*Set exercise*
Below is a listing to transcribe in full and exactly; keep the pictures out.

*Data lines*
○ ○ ○

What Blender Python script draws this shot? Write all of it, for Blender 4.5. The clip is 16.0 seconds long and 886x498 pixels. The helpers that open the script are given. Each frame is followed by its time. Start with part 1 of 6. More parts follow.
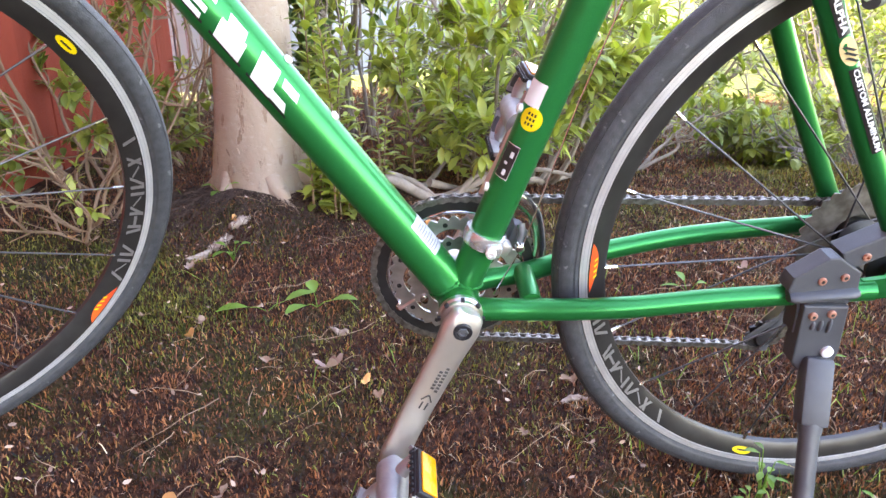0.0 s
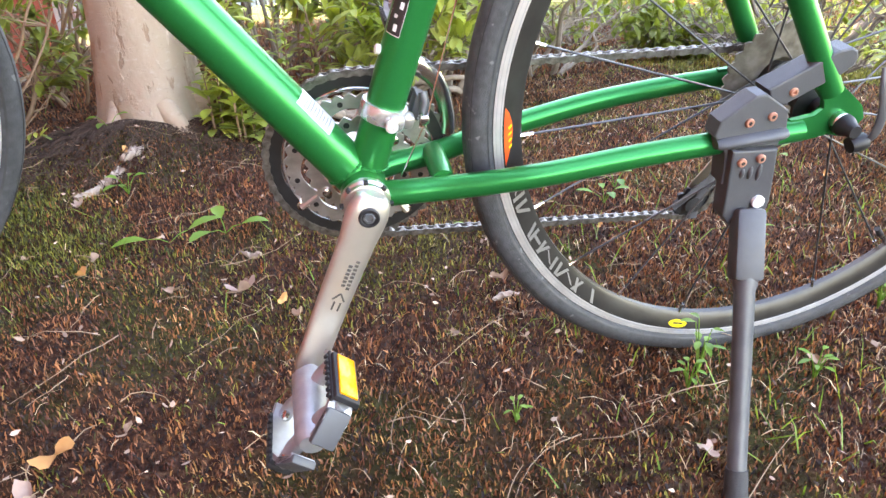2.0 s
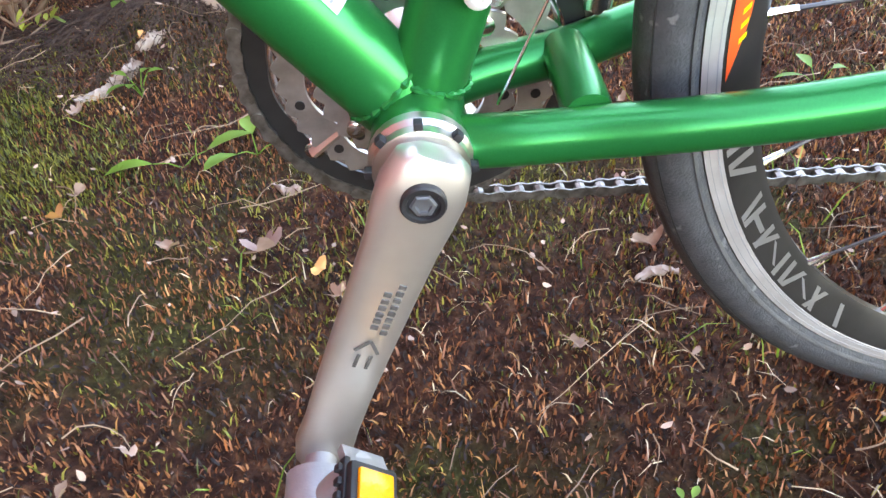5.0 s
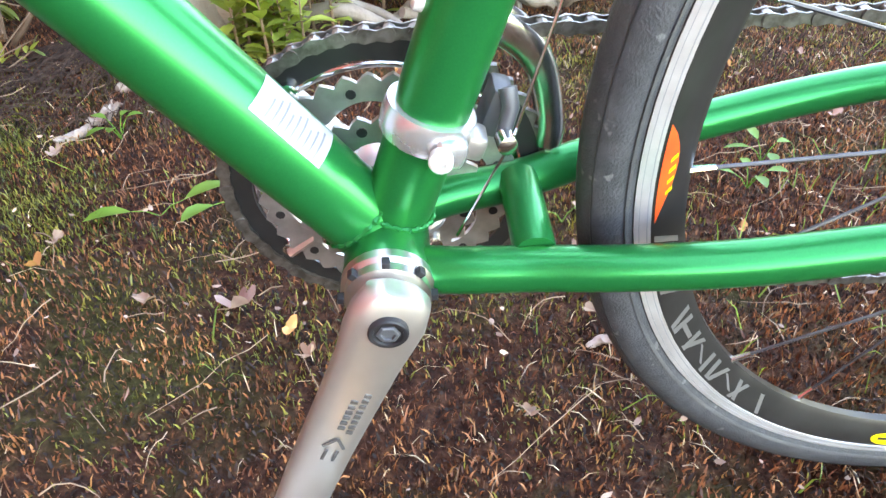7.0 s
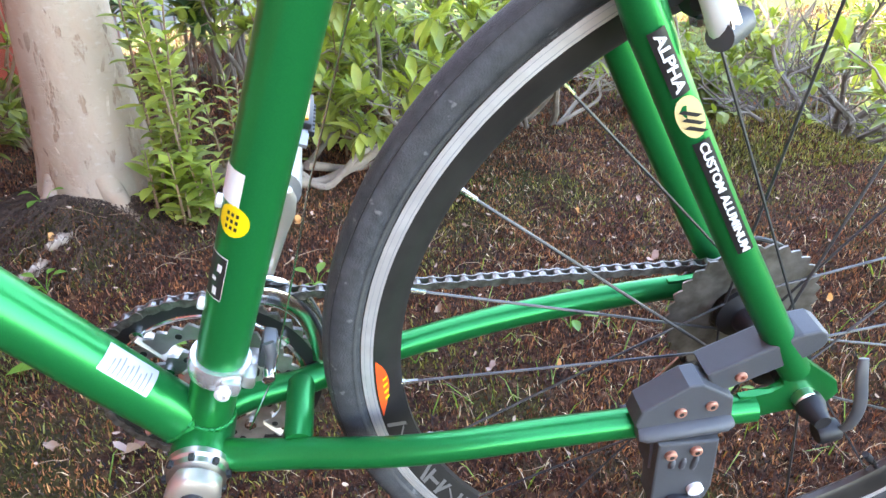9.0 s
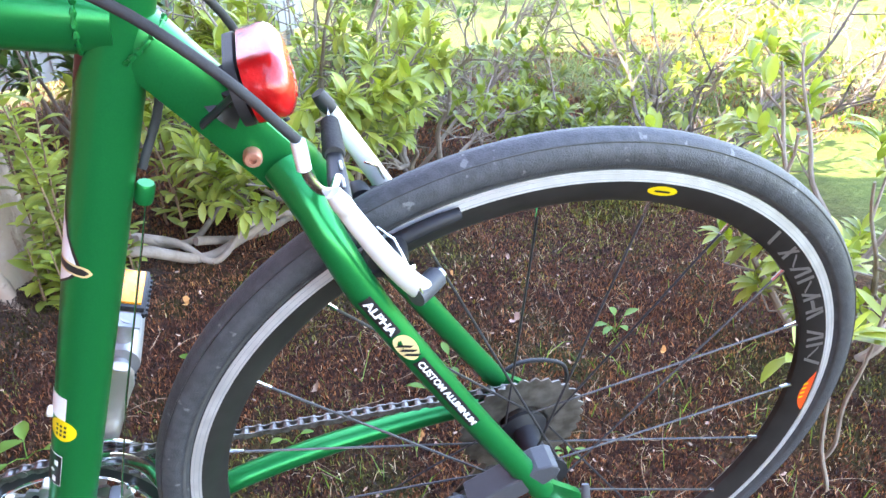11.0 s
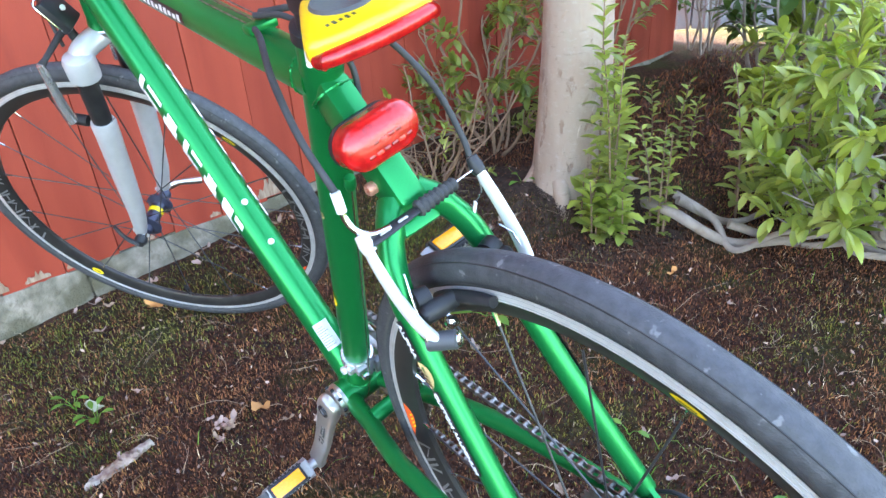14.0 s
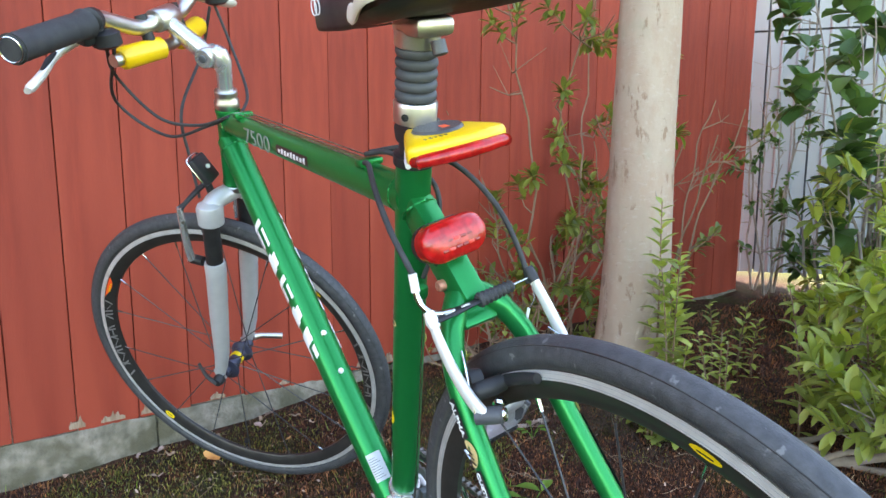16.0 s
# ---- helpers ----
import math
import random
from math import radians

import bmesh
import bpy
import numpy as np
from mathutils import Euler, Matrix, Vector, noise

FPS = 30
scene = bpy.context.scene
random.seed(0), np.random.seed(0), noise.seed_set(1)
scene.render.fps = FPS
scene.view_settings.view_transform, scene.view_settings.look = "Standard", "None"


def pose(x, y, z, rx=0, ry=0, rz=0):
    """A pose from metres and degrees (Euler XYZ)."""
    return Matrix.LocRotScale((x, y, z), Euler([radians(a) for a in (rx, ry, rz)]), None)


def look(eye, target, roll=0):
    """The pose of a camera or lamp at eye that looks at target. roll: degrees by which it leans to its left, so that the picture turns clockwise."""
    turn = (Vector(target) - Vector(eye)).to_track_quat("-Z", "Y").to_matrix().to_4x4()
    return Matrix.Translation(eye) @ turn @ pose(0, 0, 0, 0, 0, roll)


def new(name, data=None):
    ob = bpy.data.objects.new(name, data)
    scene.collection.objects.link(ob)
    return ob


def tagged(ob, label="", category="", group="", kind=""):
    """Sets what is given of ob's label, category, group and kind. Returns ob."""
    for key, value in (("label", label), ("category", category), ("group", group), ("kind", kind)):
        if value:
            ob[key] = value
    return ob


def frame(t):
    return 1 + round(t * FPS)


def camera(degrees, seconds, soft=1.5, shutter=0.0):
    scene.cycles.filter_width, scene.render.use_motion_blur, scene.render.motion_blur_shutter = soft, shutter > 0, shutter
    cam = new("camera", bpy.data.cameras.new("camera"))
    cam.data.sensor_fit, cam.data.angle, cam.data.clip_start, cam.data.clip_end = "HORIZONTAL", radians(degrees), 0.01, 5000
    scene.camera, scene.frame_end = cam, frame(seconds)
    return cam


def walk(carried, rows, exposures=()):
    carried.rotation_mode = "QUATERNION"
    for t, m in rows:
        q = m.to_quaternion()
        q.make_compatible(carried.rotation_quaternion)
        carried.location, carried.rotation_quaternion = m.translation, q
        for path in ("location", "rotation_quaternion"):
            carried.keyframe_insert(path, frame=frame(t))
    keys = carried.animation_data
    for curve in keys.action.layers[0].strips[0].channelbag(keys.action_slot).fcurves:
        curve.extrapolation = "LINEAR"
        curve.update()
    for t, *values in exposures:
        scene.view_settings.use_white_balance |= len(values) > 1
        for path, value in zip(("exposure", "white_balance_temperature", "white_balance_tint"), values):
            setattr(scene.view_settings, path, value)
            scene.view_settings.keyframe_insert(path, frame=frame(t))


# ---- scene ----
cam = camera(66.0, 16.0)
PATH = [
    (0, (-0.043, -0.716, 0.58), (0.064, 1.148, -0.137), 0.2),
    (0.5, (-0.03, -0.71, 0.543), (0.174, 1.112, -0.256), -0.6),
    (1, (-0.025, -0.711, 0.517), (0.208, 1.083, -0.334), -2.2),
    (1.5, (-0.019, -0.697, 0.503), (0.249, 1.082, -0.37), -2.8),
    (2, (-0.011, -0.675, 0.498), (0.266, 1.099, -0.383), -3.2),
    (2.5, (-0.007, -0.659, 0.494), (0.202, 1.125, -0.385), -3.9),
    (3, (0.004, -0.639, 0.484), (0.174, 1.147, -0.4), -4.0),
    (3.5, (0.028, -0.58, 0.459), (0.199, 1.199, -0.44), -3.5),
    (4, (0.056, -0.457, 0.432), (0.097, 1.312, -0.501), -5.2),
    (4.5, (0.039, -0.38, 0.417), (0.003, 1.286, -0.688), -6.2),
    (4.7, (0.024, -0.357, 0.401), (-0.018, 1.291, -0.73), -6.8),
    (6.8, (0.023, -0.335, 0.427), (0.065, 1.284, -0.747), -3.9),
    (7, (0.032, -0.353, 0.468), (0.084, 1.299, -0.659), -3.1),
    (7.5, (0.061, -0.395, 0.547), (0.181, 1.293, -0.519), -2.0),
    (8, (0.062, -0.413, 0.584), (0.215, 1.299, -0.439), -1.9),
    (8.5, (0.106, -0.451, 0.608), (0.284, 1.285, -0.368), -1.5),
    (9, (0.157, -0.478, 0.637), (0.353, 1.286, -0.286), -1.9),
    (9.5, (0.201, -0.506, 0.677), (0.446, 1.285, -0.179), -2.5),
    (10, (0.23, -0.536, 0.711), (0.608, 1.27, -0.061), -2.7),
    (10.2, (0.242, -0.539, 0.723), (0.655, 1.266, -0.033), -2.7),
    (12.3, (0.358, -0.474, 0.915), (0.554, 1.054, -0.359), -2.3),
    (12.5, (0.444, -0.439, 0.902), (0.275, 1.092, -0.373), -3.4),
    (13, (0.531, -0.384, 0.919), (-0.131, 0.999, -0.365), -6.0),
    (13.5, (0.616, -0.373, 0.933), (-0.459, 0.847, -0.233), -6.3),
    (14, (0.683, -0.415, 0.904), (-0.669, 0.677, -0.086), -5.0),
    (14.5, (0.697, -0.425, 0.803), (-0.706, 0.826, 0.119), -0.5),
    (15, (0.749, -0.453, 0.783), (-0.739, 0.793, 0.299), -0.0),
    (15.5, (0.776, -0.486, 0.808), (-0.783, 0.698, 0.402), -0.3),
    (16, (0.788, -0.5, 0.822), (-0.839, 0.611, 0.479), -0.7),
]
# the clip's own exposure: seconds, stops, white balance
LIGHTING = [(0.0, 4.05, 8200, 25), (0.8, 4.2, 8700, 21), (1.6, 4.33, 8700, 20), (3.5, 4.36, 8600, 20), (4.5, 4.25, 8500, 19), (7.0, 4.53, 8300, 15), (7.5, 4.15, 8100, 14), (8.5, 4.12, 7900, 14), (9.5, 4.25, 7150, 18), (10.2, 4.2, 7050, 20),
            (12.3, 4.0, 7200, 14), (13.4, 3.95, 7100, 13), (14.0, 3.82, 7000, 13), (14.6, 3.52, 7000, 13), (16.0, 3.22, 7600, 12)]
walk(cam, [(t, look(eye, target, roll)) for t, eye, target, roll in PATH], LIGHTING)

# ---- world, sun, exposure ----
world = bpy.data.worlds.new("world")
scene.world = world
world.use_nodes = True
wn = world.node_tree.nodes
sky = wn.new("ShaderNodeTexSky")
sky.sky_type, sky.sun_disc = "NISHITA", False
SUN_FROM = Vector((-0.85, 0.42, 0.80)).normalized()
sky.sun_elevation = math.asin(SUN_FROM.z)
sky.sun_rotation = math.atan2(SUN_FROM.x, SUN_FROM.y)
world.node_tree.links.new(sky.outputs[0], wn["Background"].inputs[0])
wn["Background"].inputs[1].default_value = 0.15
sun = new("sun", bpy.data.lights.new("sun", "SUN"))
sun.data.energy, sun.data.angle, sun.data.color = 2.6, radians(0.5), (1.0, 0.95, 0.86)
sun.matrix_world = look(SUN_FROM * 30, (0, 0, 0))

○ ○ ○

*Right answer*
What Blender Python script draws this shot? Write all of it, for Blender 4.5. The clip is 16.0 seconds long and 886x498 pixels. The helpers that open the script are given. Each frame is followed by its time. Start with part 1 of 6. More parts follow.
0.0 s
2.0 s
5.0 s
7.0 s
9.0 s
11.0 s
14.0 s
16.0 s
# ---- helpers ----
import math
import random
from math import radians

import bmesh
import bpy
import numpy as np
from mathutils import Euler, Matrix, Vector, noise

FPS = 30
scene = bpy.context.scene
random.seed(0), np.random.seed(0), noise.seed_set(1)
scene.render.fps = FPS
scene.view_settings.view_transform, scene.view_settings.look = "Standard", "None"


def pose(x, y, z, rx=0, ry=0, rz=0):
    """A pose from metres and degrees (Euler XYZ)."""
    return Matrix.LocRotScale((x, y, z), Euler([radians(a) for a in (rx, ry, rz)]), None)


def look(eye, target, roll=0):
    """The pose of a camera or lamp at eye that looks at target. roll: degrees by which it leans to its left, so that the picture turns clockwise."""
    turn = (Vector(target) - Vector(eye)).to_track_quat("-Z", "Y").to_matrix().to_4x4()
    return Matrix.Translation(eye) @ turn @ pose(0, 0, 0, 0, 0, roll)


def new(name, data=None):
    ob = bpy.data.objects.new(name, data)
    scene.collection.objects.link(ob)
    return ob


def tagged(ob, label="", category="", group="", kind=""):
    """Sets what is given of ob's label, category, group and kind. Returns ob."""
    for key, value in (("label", label), ("category", category), ("group", group), ("kind", kind)):
        if value:
            ob[key] = value
    return ob


def frame(t):
    return 1 + round(t * FPS)


def camera(degrees, seconds, soft=1.5, shutter=0.0):
    scene.cycles.filter_width, scene.render.use_motion_blur, scene.render.motion_blur_shutter = soft, shutter > 0, shutter
    cam = new("camera", bpy.data.cameras.new("camera"))
    cam.data.sensor_fit, cam.data.angle, cam.data.clip_start, cam.data.clip_end = "HORIZONTAL", radians(degrees), 0.01, 5000
    scene.camera, scene.frame_end = cam, frame(seconds)
    return cam


def walk(carried, rows, exposures=()):
    carried.rotation_mode = "QUATERNION"
    for t, m in rows:
        q = m.to_quaternion()
        q.make_compatible(carried.rotation_quaternion)
        carried.location, carried.rotation_quaternion = m.translation, q
        for path in ("location", "rotation_quaternion"):
            carried.keyframe_insert(path, frame=frame(t))
    keys = carried.animation_data
    for curve in keys.action.layers[0].strips[0].channelbag(keys.action_slot).fcurves:
        curve.extrapolation = "LINEAR"
        curve.update()
    for t, *values in exposures:
        scene.view_settings.use_white_balance |= len(values) > 1
        for path, value in zip(("exposure", "white_balance_temperature", "white_balance_tint"), values):
            setattr(scene.view_settings, path, value)
            scene.view_settings.keyframe_insert(path, frame=frame(t))


# ---- scene ----
cam = camera(66.0, 16.0)
PATH = [
    (0, (-0.043, -0.716, 0.58), (0.064, 1.148, -0.137), 0.2),
    (0.5, (-0.03, -0.71, 0.543), (0.174, 1.112, -0.256), -0.6),
    (1, (-0.025, -0.711, 0.517), (0.208, 1.083, -0.334), -2.2),
    (1.5, (-0.019, -0.697, 0.503), (0.249, 1.082, -0.37), -2.8),
    (2, (-0.011, -0.675, 0.498), (0.266, 1.099, -0.383), -3.2),
    (2.5, (-0.007, -0.659, 0.494), (0.202, 1.125, -0.385), -3.9),
    (3, (0.004, -0.639, 0.484), (0.174, 1.147, -0.4), -4.0),
    (3.5, (0.028, -0.58, 0.459), (0.199, 1.199, -0.44), -3.5),
    (4, (0.056, -0.457, 0.432), (0.097, 1.312, -0.501), -5.2),
    (4.5, (0.039, -0.38, 0.417), (0.003, 1.286, -0.688), -6.2),
    (4.7, (0.024, -0.357, 0.401), (-0.018, 1.291, -0.73), -6.8),
    (6.8, (0.023, -0.335, 0.427), (0.065, 1.284, -0.747), -3.9),
    (7, (0.032, -0.353, 0.468), (0.084, 1.299, -0.659), -3.1),
    (7.5, (0.061, -0.395, 0.547), (0.181, 1.293, -0.519), -2.0),
    (8, (0.062, -0.413, 0.584), (0.215, 1.299, -0.439), -1.9),
    (8.5, (0.106, -0.451, 0.608), (0.284, 1.285, -0.368), -1.5),
    (9, (0.157, -0.478, 0.637), (0.353, 1.286, -0.286), -1.9),
    (9.5, (0.201, -0.506, 0.677), (0.446, 1.285, -0.179), -2.5),
    (10, (0.23, -0.536, 0.711), (0.608, 1.27, -0.061), -2.7),
    (10.2, (0.242, -0.539, 0.723), (0.655, 1.266, -0.033), -2.7),
    (12.3, (0.358, -0.474, 0.915), (0.554, 1.054, -0.359), -2.3),
    (12.5, (0.444, -0.439, 0.902), (0.275, 1.092, -0.373), -3.4),
    (13, (0.531, -0.384, 0.919), (-0.131, 0.999, -0.365), -6.0),
    (13.5, (0.616, -0.373, 0.933), (-0.459, 0.847, -0.233), -6.3),
    (14, (0.683, -0.415, 0.904), (-0.669, 0.677, -0.086), -5.0),
    (14.5, (0.697, -0.425, 0.803), (-0.706, 0.826, 0.119), -0.5),
    (15, (0.749, -0.453, 0.783), (-0.739, 0.793, 0.299), -0.0),
    (15.5, (0.776, -0.486, 0.808), (-0.783, 0.698, 0.402), -0.3),
    (16, (0.788, -0.5, 0.822), (-0.839, 0.611, 0.479), -0.7),
]
# the clip's own exposure: seconds, stops, white balance
LIGHTING = [(0.0, 4.05, 8200, 25), (0.8, 4.2, 8700, 21), (1.6, 4.33, 8700, 20), (3.5, 4.36, 8600, 20), (4.5, 4.25, 8500, 19), (7.0, 4.53, 8300, 15), (7.5, 4.15, 8100, 14), (8.5, 4.12, 7900, 14), (9.5, 4.25, 7150, 18), (10.2, 4.2, 7050, 20),
            (12.3, 4.0, 7200, 14), (13.4, 3.95, 7100, 13), (14.0, 3.82, 7000, 13), (14.6, 3.52, 7000, 13), (16.0, 3.22, 7600, 12)]
walk(cam, [(t, look(eye, target, roll)) for t, eye, target, roll in PATH], LIGHTING)

# ---- world, sun, exposure ----
world = bpy.data.worlds.new("world")
scene.world = world
world.use_nodes = True
wn = world.node_tree.nodes
sky = wn.new("ShaderNodeTexSky")
sky.sky_type, sky.sun_disc = "NISHITA", False
SUN_FROM = Vector((-0.85, 0.42, 0.80)).normalized()
sky.sun_elevation = math.asin(SUN_FROM.z)
sky.sun_rotation = math.atan2(SUN_FROM.x, SUN_FROM.y)
world.node_tree.links.new(sky.outputs[0], wn["Background"].inputs[0])
wn["Background"].inputs[1].default_value = 0.15
sun = new("sun", bpy.data.lights.new("sun", "SUN"))
sun.data.energy, sun.data.angle, sun.data.color = 2.6, radians(0.5), (1.0, 0.95, 0.86)
sun.matrix_world = look(SUN_FROM * 30, (0, 0, 0))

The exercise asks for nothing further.